• RECORDED INFORMATION:
***
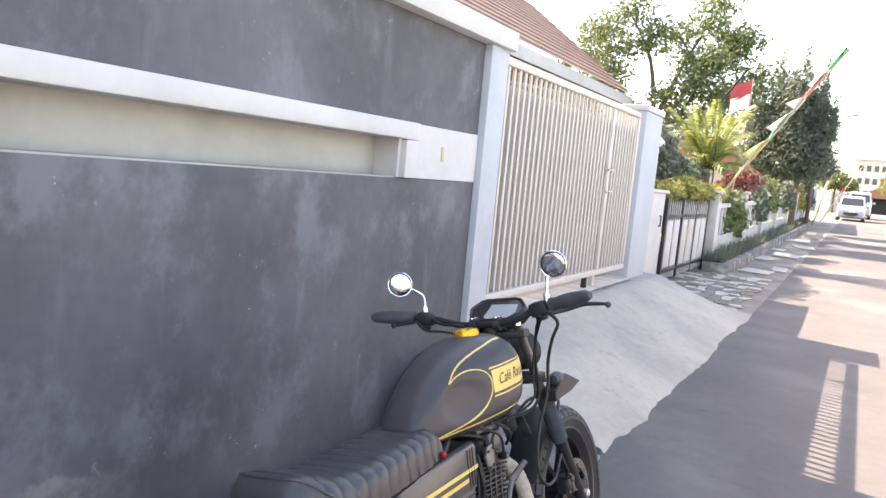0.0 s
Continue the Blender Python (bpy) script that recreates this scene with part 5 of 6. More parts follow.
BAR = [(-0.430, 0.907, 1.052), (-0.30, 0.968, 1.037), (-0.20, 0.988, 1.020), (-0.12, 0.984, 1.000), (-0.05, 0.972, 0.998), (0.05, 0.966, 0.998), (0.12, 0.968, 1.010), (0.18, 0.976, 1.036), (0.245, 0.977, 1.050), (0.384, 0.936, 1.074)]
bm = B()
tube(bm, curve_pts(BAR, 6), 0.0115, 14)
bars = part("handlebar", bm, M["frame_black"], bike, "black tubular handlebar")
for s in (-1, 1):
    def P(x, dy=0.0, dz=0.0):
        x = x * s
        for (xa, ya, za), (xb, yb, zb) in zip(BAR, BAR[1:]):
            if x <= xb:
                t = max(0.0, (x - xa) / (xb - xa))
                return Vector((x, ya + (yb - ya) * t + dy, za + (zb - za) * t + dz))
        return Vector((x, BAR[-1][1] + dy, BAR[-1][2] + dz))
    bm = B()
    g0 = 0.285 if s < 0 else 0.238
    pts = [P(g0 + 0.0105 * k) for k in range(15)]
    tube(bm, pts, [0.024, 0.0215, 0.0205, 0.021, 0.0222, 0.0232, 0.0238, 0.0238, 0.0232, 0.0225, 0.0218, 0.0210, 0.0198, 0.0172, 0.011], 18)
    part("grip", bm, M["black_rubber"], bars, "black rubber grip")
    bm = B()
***
• INSTRUCTIONS TO FOLLOW: Leave out the pictures and restate everything else word for word.

• CORRECT OUTPUT:
0.0 s
Continue the Blender Python (bpy) script that recreates this scene with part 5 of 6. More parts follow.
BAR = [(-0.430, 0.907, 1.052), (-0.30, 0.968, 1.037), (-0.20, 0.988, 1.020), (-0.12, 0.984, 1.000), (-0.05, 0.972, 0.998), (0.05, 0.966, 0.998), (0.12, 0.968, 1.010), (0.18, 0.976, 1.036), (0.245, 0.977, 1.050), (0.384, 0.936, 1.074)]
bm = B()
tube(bm, curve_pts(BAR, 6), 0.0115, 14)
bars = part("handlebar", bm, M["frame_black"], bike, "black tubular handlebar")
for s in (-1, 1):
    def P(x, dy=0.0, dz=0.0):
        x = x * s
        for (xa, ya, za), (xb, yb, zb) in zip(BAR, BAR[1:]):
            if x <= xb:
                t = max(0.0, (x - xa) / (xb - xa))
                return Vector((x, ya + (yb - ya) * t + dy, za + (zb - za) * t + dz))
        return Vector((x, BAR[-1][1] + dy, BAR[-1][2] + dz))
    bm = B()
    g0 = 0.285 if s < 0 else 0.238
    pts = [P(g0 + 0.0105 * k) for k in range(15)]
    tube(bm, pts, [0.024, 0.0215, 0.0205, 0.021, 0.0222, 0.0232, 0.0238, 0.0238, 0.0232, 0.0225, 0.0218, 0.0210, 0.0198, 0.0172, 0.011], 18)
    part("grip", bm, M["black_rubber"], bars, "black rubber grip")
    bm = B()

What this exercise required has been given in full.